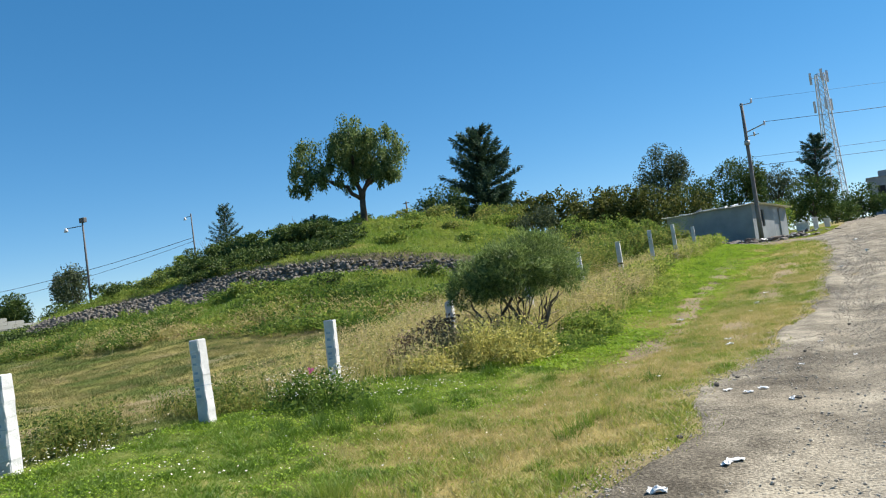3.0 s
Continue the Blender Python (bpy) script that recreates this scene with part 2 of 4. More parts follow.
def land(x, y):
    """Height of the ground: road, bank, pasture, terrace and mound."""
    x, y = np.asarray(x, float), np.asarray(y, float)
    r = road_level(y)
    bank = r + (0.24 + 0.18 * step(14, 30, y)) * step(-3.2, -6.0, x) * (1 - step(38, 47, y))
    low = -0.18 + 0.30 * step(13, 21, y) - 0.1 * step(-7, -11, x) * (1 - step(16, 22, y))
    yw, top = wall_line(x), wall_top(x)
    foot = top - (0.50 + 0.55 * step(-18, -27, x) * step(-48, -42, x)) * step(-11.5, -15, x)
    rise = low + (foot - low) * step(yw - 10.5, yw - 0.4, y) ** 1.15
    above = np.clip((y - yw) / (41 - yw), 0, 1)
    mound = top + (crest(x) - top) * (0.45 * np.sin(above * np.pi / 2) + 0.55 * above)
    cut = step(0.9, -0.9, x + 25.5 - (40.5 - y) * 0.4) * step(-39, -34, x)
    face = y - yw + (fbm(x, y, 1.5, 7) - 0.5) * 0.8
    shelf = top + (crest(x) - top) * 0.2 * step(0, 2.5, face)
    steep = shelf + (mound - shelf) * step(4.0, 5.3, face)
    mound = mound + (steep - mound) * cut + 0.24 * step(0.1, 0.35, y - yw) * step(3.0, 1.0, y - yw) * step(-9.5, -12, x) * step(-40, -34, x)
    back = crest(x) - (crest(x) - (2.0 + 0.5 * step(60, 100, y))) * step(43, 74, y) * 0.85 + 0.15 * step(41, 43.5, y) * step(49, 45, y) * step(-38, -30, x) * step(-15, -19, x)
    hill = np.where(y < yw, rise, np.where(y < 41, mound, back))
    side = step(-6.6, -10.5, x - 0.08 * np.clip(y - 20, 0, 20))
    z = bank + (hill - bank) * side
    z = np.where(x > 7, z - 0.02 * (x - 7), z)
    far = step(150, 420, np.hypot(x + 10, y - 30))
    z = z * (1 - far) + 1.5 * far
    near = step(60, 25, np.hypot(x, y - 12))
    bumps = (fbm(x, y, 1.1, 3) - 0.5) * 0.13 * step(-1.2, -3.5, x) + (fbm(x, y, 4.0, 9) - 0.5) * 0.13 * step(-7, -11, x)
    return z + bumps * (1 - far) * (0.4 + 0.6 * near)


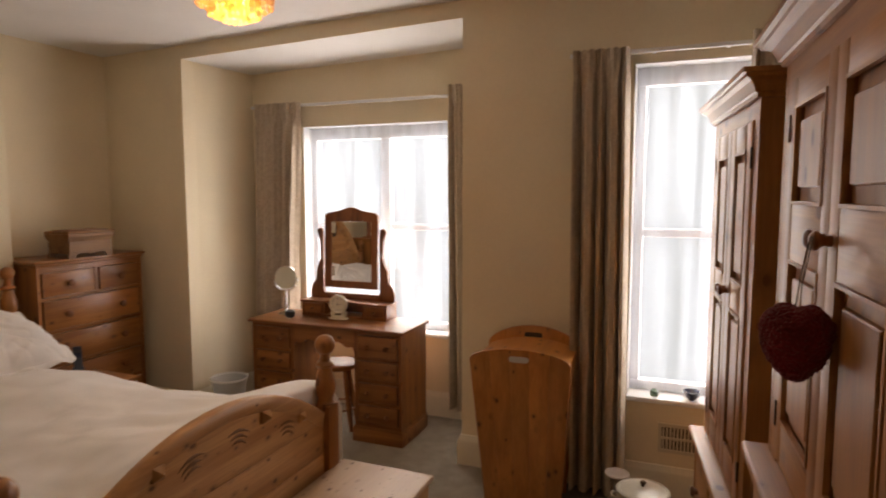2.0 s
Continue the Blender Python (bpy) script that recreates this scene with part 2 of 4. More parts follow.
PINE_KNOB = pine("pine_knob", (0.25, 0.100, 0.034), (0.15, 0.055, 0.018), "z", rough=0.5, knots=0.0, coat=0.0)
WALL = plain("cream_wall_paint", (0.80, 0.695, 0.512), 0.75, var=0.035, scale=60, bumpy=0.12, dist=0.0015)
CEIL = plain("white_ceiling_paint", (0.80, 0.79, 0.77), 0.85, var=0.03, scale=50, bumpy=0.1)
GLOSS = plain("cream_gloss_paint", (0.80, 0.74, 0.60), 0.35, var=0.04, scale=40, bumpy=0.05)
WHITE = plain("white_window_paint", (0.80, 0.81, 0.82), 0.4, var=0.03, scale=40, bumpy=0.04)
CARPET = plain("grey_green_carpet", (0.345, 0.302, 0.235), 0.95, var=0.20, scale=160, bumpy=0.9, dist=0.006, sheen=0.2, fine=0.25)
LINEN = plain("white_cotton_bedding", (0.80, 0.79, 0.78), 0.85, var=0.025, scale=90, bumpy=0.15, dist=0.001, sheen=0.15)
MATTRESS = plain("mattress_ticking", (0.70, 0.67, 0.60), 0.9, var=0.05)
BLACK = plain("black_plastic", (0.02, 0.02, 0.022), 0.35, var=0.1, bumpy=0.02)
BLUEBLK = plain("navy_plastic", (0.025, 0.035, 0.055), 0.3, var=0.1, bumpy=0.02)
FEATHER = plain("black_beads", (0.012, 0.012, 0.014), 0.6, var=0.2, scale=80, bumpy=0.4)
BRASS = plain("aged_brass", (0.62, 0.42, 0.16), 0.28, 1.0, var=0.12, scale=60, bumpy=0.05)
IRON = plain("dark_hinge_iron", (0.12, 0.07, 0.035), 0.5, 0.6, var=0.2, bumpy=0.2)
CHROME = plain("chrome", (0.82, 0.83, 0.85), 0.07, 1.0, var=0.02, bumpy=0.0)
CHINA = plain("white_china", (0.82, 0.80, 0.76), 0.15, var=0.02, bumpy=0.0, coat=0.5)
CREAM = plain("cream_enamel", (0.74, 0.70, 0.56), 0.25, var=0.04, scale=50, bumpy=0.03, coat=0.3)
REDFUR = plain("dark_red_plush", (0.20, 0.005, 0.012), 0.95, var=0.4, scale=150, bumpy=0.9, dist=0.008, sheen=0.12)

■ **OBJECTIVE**
Your task is to copy the entries in full and exactly, without any images.

■ **FULL ANSWER**
3.0 s
Continue the Blender Python (bpy) script that recreates this scene with part 2 of 4. More parts follow.
def land(x, y):
    """Height of the ground: road, bank, pasture, terrace and mound."""
    x, y = np.asarray(x, float), np.asarray(y, float)
    r = road_level(y)
    bank = r + (0.24 + 0.18 * step(14, 30, y)) * step(-3.2, -6.0, x) * (1 - step(38, 47, y))
    low = -0.18 + 0.30 * step(13, 21, y) - 0.1 * step(-7, -11, x) * (1 - step(16, 22, y))
    yw, top = wall_line(x), wall_top(x)
    foot = top - (0.50 + 0.55 * step(-18, -27, x) * step(-48, -42, x)) * step(-11.5, -15, x)
    rise = low + (foot - low) * step(yw - 10.5, yw - 0.4, y) ** 1.15
    above = np.clip((y - yw) / (41 - yw), 0, 1)
    mound = top + (crest(x) - top) * (0.45 * np.sin(above * np.pi / 2) + 0.55 * above)
    cut = step(0.9, -0.9, x + 25.5 - (40.5 - y) * 0.4) * step(-39, -34, x)
    face = y - yw + (fbm(x, y, 1.5, 7) - 0.5) * 0.8
    shelf = top + (crest(x) - top) * 0.2 * step(0, 2.5, face)
    steep = shelf + (mound - shelf) * step(4.0, 5.3, face)
    mound = mound + (steep - mound) * cut + 0.24 * step(0.1, 0.35, y - yw) * step(3.0, 1.0, y - yw) * step(-9.5, -12, x) * step(-40, -34, x)
    back = crest(x) - (crest(x) - (2.0 + 0.5 * step(60, 100, y))) * step(43, 74, y) * 0.85 + 0.15 * step(41, 43.5, y) * step(49, 45, y) * step(-38, -30, x) * step(-15, -19, x)
    hill = np.where(y < yw, rise, np.where(y < 41, mound, back))
    side = step(-6.6, -10.5, x - 0.08 * np.clip(y - 20, 0, 20))
    z = bank + (hill - bank) * side
    z = np.where(x > 7, z - 0.02 * (x - 7), z)
    far = step(150, 420, np.hypot(x + 10, y - 30))
    z = z * (1 - far) + 1.5 * far
    near = step(60, 25, np.hypot(x, y - 12))
    bumps = (fbm(x, y, 1.1, 3) - 0.5) * 0.13 * step(-1.2, -3.5, x) + (fbm(x, y, 4.0, 9) - 0.5) * 0.13 * step(-7, -11, x)
    return z + bumps * (1 - far) * (0.4 + 0.6 * near)


2.0 s
Continue the Blender Python (bpy) script that recreates this scene with part 2 of 4. More parts follow.
PINE_KNOB = pine("pine_knob", (0.25, 0.100, 0.034), (0.15, 0.055, 0.018), "z", rough=0.5, knots=0.0, coat=0.0)
WALL = plain("cream_wall_paint", (0.80, 0.695, 0.512), 0.75, var=0.035, scale=60, bumpy=0.12, dist=0.0015)
CEIL = plain("white_ceiling_paint", (0.80, 0.79, 0.77), 0.85, var=0.03, scale=50, bumpy=0.1)
GLOSS = plain("cream_gloss_paint", (0.80, 0.74, 0.60), 0.35, var=0.04, scale=40, bumpy=0.05)
WHITE = plain("white_window_paint", (0.80, 0.81, 0.82), 0.4, var=0.03, scale=40, bumpy=0.04)
CARPET = plain("grey_green_carpet", (0.345, 0.302, 0.235), 0.95, var=0.20, scale=160, bumpy=0.9, dist=0.006, sheen=0.2, fine=0.25)
LINEN = plain("white_cotton_bedding", (0.80, 0.79, 0.78), 0.85, var=0.025, scale=90, bumpy=0.15, dist=0.001, sheen=0.15)
MATTRESS = plain("mattress_ticking", (0.70, 0.67, 0.60), 0.9, var=0.05)
BLACK = plain("black_plastic", (0.02, 0.02, 0.022), 0.35, var=0.1, bumpy=0.02)
BLUEBLK = plain("navy_plastic", (0.025, 0.035, 0.055), 0.3, var=0.1, bumpy=0.02)
FEATHER = plain("black_beads", (0.012, 0.012, 0.014), 0.6, var=0.2, scale=80, bumpy=0.4)
BRASS = plain("aged_brass", (0.62, 0.42, 0.16), 0.28, 1.0, var=0.12, scale=60, bumpy=0.05)
IRON = plain("dark_hinge_iron", (0.12, 0.07, 0.035), 0.5, 0.6, var=0.2, bumpy=0.2)
CHROME = plain("chrome", (0.82, 0.83, 0.85), 0.07, 1.0, var=0.02, bumpy=0.0)
CHINA = plain("white_china", (0.82, 0.80, 0.76), 0.15, var=0.02, bumpy=0.0, coat=0.5)
CREAM = plain("cream_enamel", (0.74, 0.70, 0.56), 0.25, var=0.04, scale=50, bumpy=0.03, coat=0.3)
REDFUR = plain("dark_red_plush", (0.20, 0.005, 0.012), 0.95, var=0.4, scale=150, bumpy=0.9, dist=0.008, sheen=0.12)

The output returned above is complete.